Wednesday, May 6, 2009

Don't Drink That Milk!

One of my ongoing debates with myself is whether pioneers drank milk as a beverage. I'm starting to get the feeling that for the most part, they considered it a food item, but not a beverage. I have run across one anecdotal secondary source which said that in the 1870s in St. George, a well-set table would have three beverages on the table at dinner time: one of water, one of the local wine, and one of milk. Also, I found the citation I mentioned previously about Cambric tea, but in that instance it seemed it was out of desperation, and even then considered as a substitute for solid food.

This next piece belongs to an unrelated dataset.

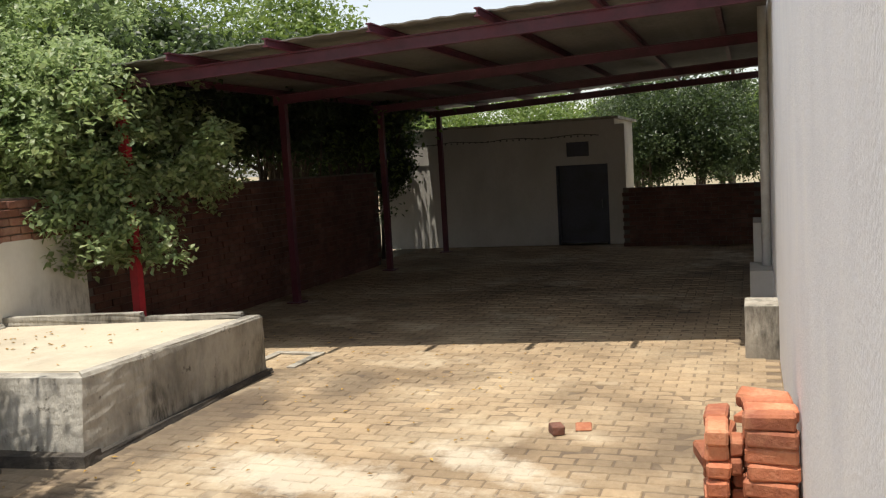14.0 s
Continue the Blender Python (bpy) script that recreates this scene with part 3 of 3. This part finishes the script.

On the other hand, I often come across such items as these:
**Andrew Israelson, a Dane crossing the plains in 1864 at the age of seven had just sat down to breakfast when the cattle stampeded. "I was eating bread and milk, and I lost my spoon, a good silver one." Sounds like a breakfast cereal approach.

**Mary recalls her father, William Greenwood, pioneering in Iron County, 1856. "Father had one good cow that supplied them with all the milk and butter they needed. But they had very little bread to go with it. To make their milk seem more foodable they gathered bullberries and boiled them in it. The acid in the berries curdled the milk which gave them something to chew."

**Ruth Page Rogers recorded in 1854, "I had bought a pig of Mrs. Sheffield for which I paid two dollars. Two weeks I milked two cows for Ann Lapworth for which she gave me the skimmed milk for my pig." In this instance, the cream was kept aside for butter. It seems they valued the milkfats for butter and cheese, but the skim milk wasn't fit for anything but fattening pigs.

So... did they drink milk? Elizabeth Kane noted dining in a Mormon home in Provo, 1872, and there was creamy whole milk in a pitcher on the table. I guess some did. But I think more often milk was viewed as a raw product to be used in the creation of other food items. I'm still collecting evidence on this issue.